BY ELISABETH ANDREWS

Michael Cassady’s Uptown Café combines Cajun-Creole cooking with the swinging sophistication of a 1940’s jazz bar and the global ambience of a soccer pub. But for all its worldly charm, the Uptown is the creation of a homegrown Hoosier who’s been running his family business in Bloomington for 35 years.

Cassady, 61, always had an interest in cooking. With Italian relatives on one side of his family and a food-loving grandpa on the other, he learned the basic kitchen skills that allowed him to work as a cook while attending Indiana University. A political science major, he graduated without a plan for his future.

“I thought I’d maybe go to law school or something,” he recalls. While he considered his options, he continued cooking around Bloomington with the now-famous Rosa Rajkovic. Then, in 1976, a Bloomington friend convinced the 26-year-old Cassady to open a restaurant. The pair purchased a 30-seat “hole in the wall” on North Walnut for $11,000 and dubbed it the Uptown Café.

The first Uptown was a diner, serving made-to-order breakfast fare. As the business matured, so did the American palate, Cassady recalls. “This was right at the time when food was starting to take off and there was a new respect for chefs and restaurants,” he says. Mesmerized by shows like Justin Wilson’s Louisiana Cookin’ on PBS, Cassady yearned to attend culinary school, but by this time he had a bustling business. Instead he purchased a VHS series from the California Culinary Academy and taught himself how to braise, sauté, and blacken.

By the time the Uptown moved to its present location on East Kirkwood in 1984, Cassady was ready to transform the restaurant into “an American neighborhood-bistro-style café,” he says. Meanwhile, partly through his exposure to world cuisines and cultures, Cassady developed a love for soccer to rival his passion for food. Though he’s never played the sport, he helped ignite the soccer scene in Bloomington, serving as president of the Monroe County Youth Soccer program and Cutters Soccer Club and managing a men’s team called the Uptown Football Club.

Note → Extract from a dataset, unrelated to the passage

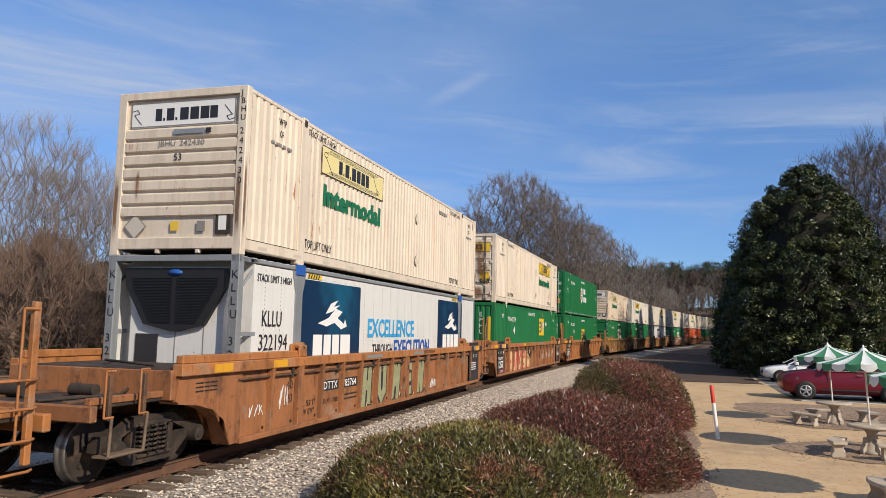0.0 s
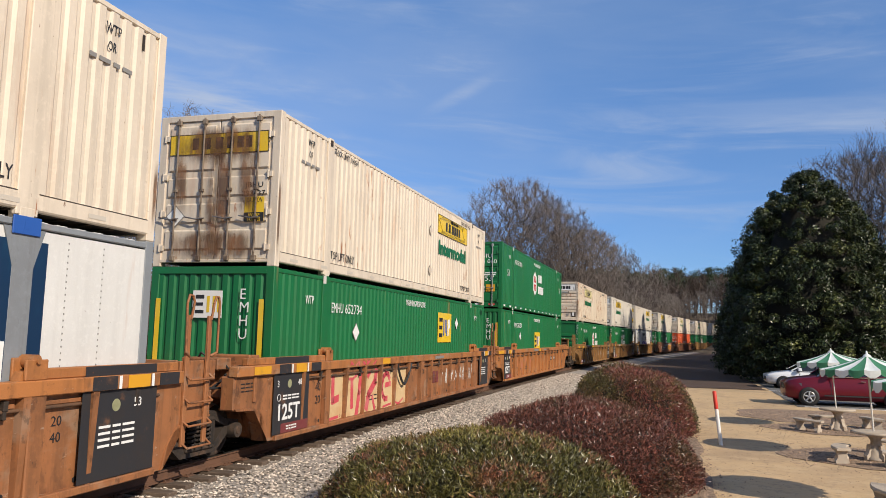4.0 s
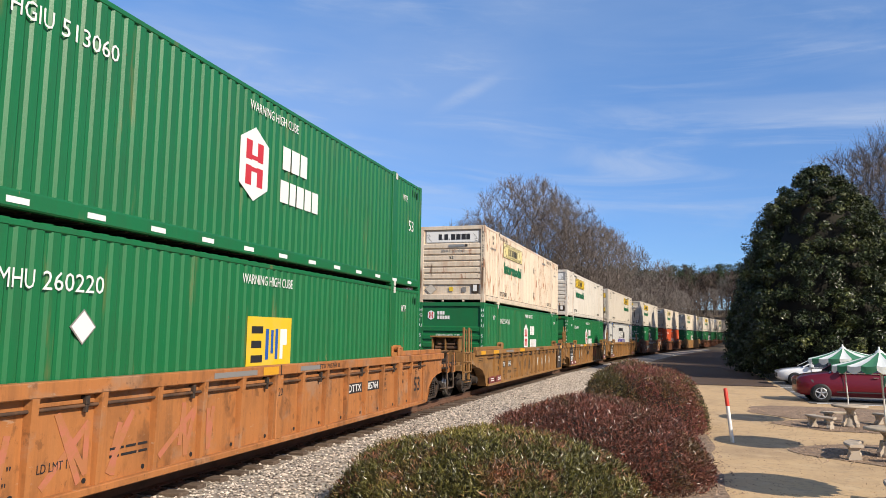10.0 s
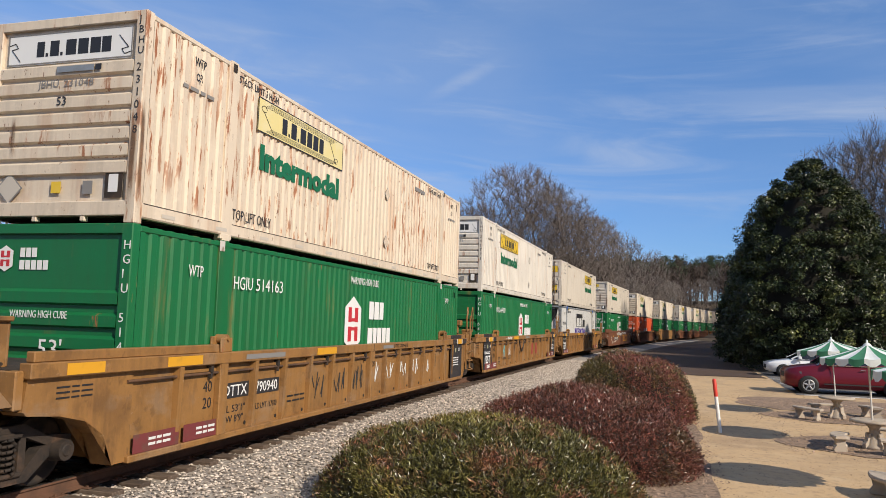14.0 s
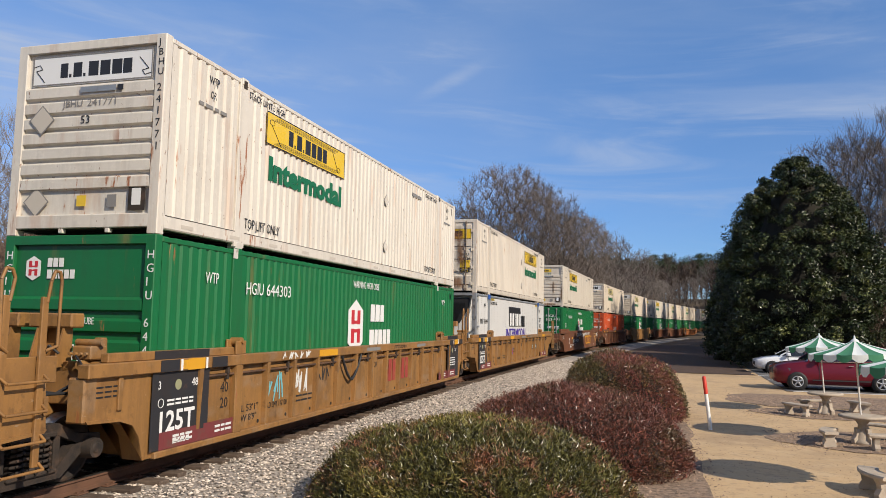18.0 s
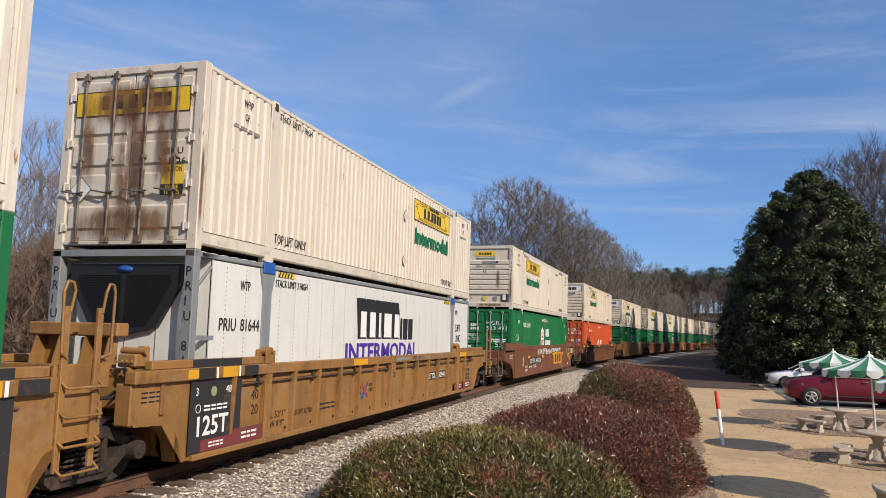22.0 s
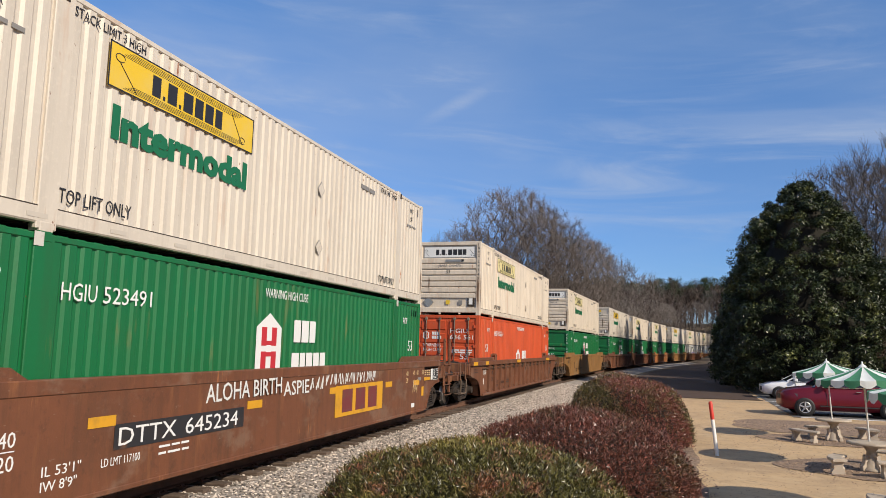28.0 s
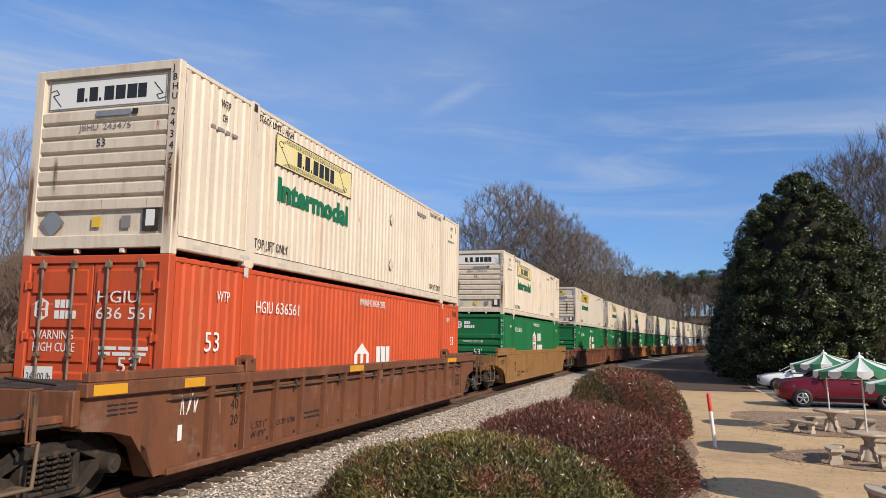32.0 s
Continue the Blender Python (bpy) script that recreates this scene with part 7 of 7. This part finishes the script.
# ---- the park behind the track ----
M["play_green"] = surface("green_plastic", (0.02, 0.16, 0.10), 0.5)
M["play_wood"] = surface("brown_play_timber", (0.16, 0.085, 0.045), 0.85)
M["house_wall"] = surface("pale_house_siding", (0.55, 0.54, 0.50), 0.8, layers=[((0.4, 0.39, 0.36), 2, 0.4, 0.7, 0.5, (1, 1, 8))])
M["house_roof"] = surface("grey_shingles", (0.12, 0.11, 0.105), 0.9, layers=[((0.18, 0.165, 0.15), 5, 0.4, 0.7, 0.6, None)])
M["log_end"] = surface("cut_log_ends", (0.45, 0.30, 0.16), 0.9, per_object=0.4)


def park():
    x, y = -30.2, 38.4
    p = thing("play_tower", "timber play tower with a green roof and slide", "playground", pose(x, y, ground_z(x, y), 0, 0, 20))
    for sx in (-1.0, 0.0, 1.0):
        for sy in (-0.8, 0.8):
            part("post", Geo().box(sx - 0.06, sx + 0.06, sy - 0.06, sy + 0.06, 0, 2.3, 0.01), M["play_wood"], p)
    part("deck", Geo().box(-1.05, 1.05, -0.85, 0.85, 0.9, 1.0), M["play_wood"], p)
    part("roof", Geo().extrude([(-1.3, 2.2), (1.3, 2.2), (0.0, 2.75)], "y", -1.0, 1.0), M["play_green"], p, "green gable roof")
    for k in range(9):
        part("baluster", Geo().box(-0.95 + 0.235 * k, -0.91 + 0.235 * k, -0.83, -0.79, 1.0, 1.7), M["play_wood"], p)
    part("slide", Geo().add([(1.0, -0.3, 1.0), (1.0, 0.3, 1.0), (2.8, 0.3, 0.15), (2.8, -0.3, 0.15), (1.0, -0.3, 0.94), (1.0, 0.3, 0.94), (2.8, 0.3, 0.09), (2.8, -0.3, 0.09)], [(0, 3, 2, 1), (4, 5, 6, 7), (0, 1, 5, 4), (2, 3, 7, 6), (0, 4, 7, 3), (1, 2, 6, 5)]), M["play_green"], p)
    for bx, by, mat, nm in ((-26.6, 27.6, M["play_green"], "green"), (-22.6, 31.4, M["play_green"], "green"), (-28.6, 25.2, M["post_red"], "red")):
        b = thing("litter_bin", nm + " plastic litter bin in the park", "bin", pose(bx, by, ground_z(bx, by)))
        part("barrel", Geo().lathe([(0.0, 0), (0.26, 0), (0.3, 0.85), (0.32, 0.87), (0.3, 0.9)], 16), mat, b)
        part("lid", Geo().lathe([(0.31, 0.9), (0.24, 1.02), (0.0, 1.07)], 16), mat, b)
    rnd = random.Random(2)
    s = thing("log_pile", "stack of split firewood logs", "firewood", pose(-29.6, 23.4, ground_z(-29.6, 23.4), 0, 0, 40))
    log = Geo().tube((0, -0.25, 0), (0, 0.25, 0), 0.09, 0.09, 9).mesh("log", M["log_end"])
    for r in range(7):
        for k in range(13 - r):
            part("log", log, None, s, "", pose(-1.2 + 0.19 * k + 0.095 * r + rnd.uniform(-0.02, 0.02), rnd.uniform(-0.06, 0.06), 0.09 + 0.16 * r, 0, rnd.uniform(0, 90)))
    h = thing("house", "pale sided house half hidden by shrubs", "house", pose(-36.5, 56, ground_z(-36.5, 56), 0, 0, 30))
    part("wall", Geo().box(-5, 5, -3.5, 3.5, 0, 3.6), M["house_wall"], h)
    part("roof", Geo().extrude([(-4.1, 3.5), (4.1, 3.5), (0, 5.6)], "x", -5.4, 5.4), M["house_roof"], h)
    for k in range(4):
        w = part("window", Geo().box(-0.5, 0.5, -3.54, -3.49, 1.1, 2.5), M["glass"], h, "", pose(-3.6 + 2.4 * k, 0, 0))
        part("frame", Geo().box(-0.58, 0.58, -3.56, -3.5, 1.02, 1.1).box(-0.58, 0.58, -3.56, -3.5, 2.5, 2.58).box(-0.58, -0.5, -3.56, -3.5, 1.1, 2.5).box(0.5, 0.58, -3.56, -3.5, 1.1, 2.5), M["sign_white"], w)
    lp = thing("park_lamp", "slim park lamp with a white globe", "lamp post", pose(-30.5, 27.0, ground_z(-30.5, 27)))
    part("pole", Geo().lathe([(0.09, 0), (0.06, 0.3), (0.045, 3.6)], 10), M["plastic"], lp)
    part("globe", Geo().lathe([(0.0, 3.6), (0.12, 3.63), (0.2, 3.8), (0.12, 3.97), (0.0, 4.0)], 14), M["sign_white"], lp)
    fence = thing("rail_fence", "low dark rail fence along the park", "fence")
    post = Geo().box(-0.04, 0.04, -0.04, 0.04, 0, 1.0).mesh("post", M["play_wood"])
    for k in range(26):
        fy = 18 + 1.6 * k
        fx = -19.5 + 0.01 * fy
        part("post", post, None, fence, "", pose(fx, fy, ground_z(fx, fy)))
    for z in (0.45, 0.9):
        part("rail", Geo().tube((-19.5 + 0.18, 18, ground_z(-19, 18) + z), (-19.5 + 0.58, 58, ground_z(-19, 58) + z), 0.03, 0.03, 6), M["play_wood"], fence)


park()


# ---- the train: each unit's place along the track, its wagon and its two boxes ----
def build_train():
    co, cr, cy, cb = M["car_orange"], M["car_rust"], M["car_yellow"], M["car_brown"]
    green, cream = M["green"], M["cream"]
    nice = {"spotted": ("cream steel container with rust spots and a yellow name board", M["cream_spot"], False), "gold": ("weathered cream steel container with a bright yellow name board", M["cream"], False), "cream": ("weathered cream steel container with a yellow name board", M["cream"], True), "clean": ("clean cream steel container with a yellow name board", M["cream_clean"], False),
            "rusty": ("rust-streaked cream steel container with a faded name board", M["cream_rusty"], True)}

    def make(kind, rev, number):
        if kind in nice:
            return cream_box(*nice[kind], rev, number)
        if kind == "hub":
            return plain_box("green corrugated container with a white and red badge", green, "hex", "ribbed", rev, number)
        if kind in ("emp", "empl"):
            return plain_box("green corrugated container with a yellow badge panel", green, "panel", "corrugated", rev, number, (10.2, 1.5) if kind == "emp" else (7.4, 1.05))
        if kind == "orange":
            return plain_box("orange-red corrugated container with a white badge", M["orange_box"], "hex", "ribbed", rev, number)
        if kind == "blue":
            return white_reefer("white refrigerated container with dark blue picture panels", "blue", rev, number)
        return white_reefer("white refrigerated container with black and purple lettering", "black", rev, number)
    first = {}

    def box(text, far):
        kind, rev, number = (text.split() + ["-", ""])[:3]
        if far and kind in first:
            return copy_thing(first[kind], pose(0, 0, 0))
        b = make(kind, rev == "r", number or "288134")
        if rev != "r":
            first[kind] = b
        return b
    # front of the boxes along the track at 0 s; wagon; lower box; upper box (an "r" turns a box about)
    A, C = "articulated", "coupled"
    units = [(-12.65, ("ribbed orange well car", co, "rib", A, C, False, True), "hub", "cream"),
             (11.03, ("rusty orange ribbed well car at the head of an articulated set", cr, "rib", C, A, False, False), "blue - 322194", "cream - 242430"),
             (30.83, ("rusty orange ribbed well car, middle unit, with graffiti", cr, "rib", A, A, False, False), "emp - 652734", "gold r 293437"),
             (50.36, ("rusty orange ribbed well car, last unit of its set", co, "rib", A, C, False, False), "empl - 260220", "hub r 513060"),
             (74.02, ("weathered yellow-orange ribbed well car with tall ladder posts", cy, "rib", C, A, True, False), "hub - 514163", "rusty - 231048"),
             (93.70, ("yellow ribbed well car, middle unit, with graffiti", cy, "rib", A, A, False, False), "hub - 644303", "spotted - 241771"),
             (113.35, ("yellow ribbed well car, last unit of its set", cy, "rib", A, C, False, True), "prime - 81644", "clean r 261226"),
             (137.08, ("brown smooth-sided well car with graffiti", cb, "smooth", C, C, False, True), "hub r 523491", "clean - 324035"),
             (160.83, ("dull brown ribbed well car", cb, "rib", C, C, False, False), "orange r 636561", "cream - 243475"),
             (184.85, ("yellow-brown smooth-sided well car", cy, "smooth", C, C, False, False), "hub", "cream")]
    s = 184.85
    tail = [("hub", "clean", cb, "rib"), ("hub", "cream", cb, "rib"), ("hub", "cream", co, "rib"), ("hub", "clean", cy, "rib"), ("prime", "cream", cb, "rib"), ("blue", "cream", co, "rib"),
            ("prime", "clean", cy, "rib"), ("emp", "cream", co, "rib"), ("hub", "clean", co, "rib"), ("prime", "cream", cy, "rib")]
    for k, (low, up, mat, style) in enumerate(tail):
        s += 23.8 if k % 3 == 0 else 19.75
        units.append((s, ("ribbed well car far down the train", mat, style, C if k % 3 == 0 else A, C if k % 3 == 2 else A, False, False), low, up))
    movers, wagons = [], {}
    for n, (s, (label, mat, style, fr, re, ft, rt), low, up) in enumerate(units):
        key = (mat.name, style, fr, re, ft, rt)
        if n > 9 and key in wagons:
            car = copy_thing(wagons[key], pose(0, 0, 0))
            wheelsets.extend(o for o in car.children_recursive if o.name.startswith("wheelset"))
        else:
            car = wagons[key] = well_car(label, mat, style, fr, re, ft, rt, co if mat is cr else None)
            stencils(car, style, M["ink_white"] if mat is cb and style == "smooth" else M["ink"])
        if n < 10:
            dress(n, car)
        tagged(car, label, "railway wagon", "wagons of the train")
        movers.append((car, s + HALF, 0.0, 0))
        if n in (1, 2, 4, 5):
            black_panel(car, 15.0, "", "53")
        if n in (2, 3, 5, 6):
            black_panel(car, -0.15, "125T", "48")
        for kind, z in ((low, FLOOR), (up, FLOOR + TALL)):
            b = box(kind, n > 9)
            tagged(b, group="containers on the train")
            movers.append((b, s + HALF, z, 180 if " r" in kind else 0))
    return movers


movers = build_train()


def motions():
    times = [0.5 * k for k in range(65)]
    for ob, s, z, turn in movers:
        walk(ob, [(t, on_track(s - run(t), z) @ pose(0, 0, 0, 0, 0, turn)) for t in times])
    spin = [4 * k / FPS for k in range(241)]
    for w in wheelsets:
        at = w.matrix_basis.translation.copy()
        walk(w, [(t, Matrix.Translation(at) @ Matrix.Rotation(run(t) / 0.42, 4, "X")) for t in spin])


motions()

Cassady’s wife Crystal now handles bookkeeping for the restaurant, and two of their six sons work with them on a full-time basis. Asked if he has any regrets about forgoing a law career for his family business, Cassady says, “I like lawyers and I use them, but I love the vibrancy of people and history and wine and agriculture and how food brings all those elements together.”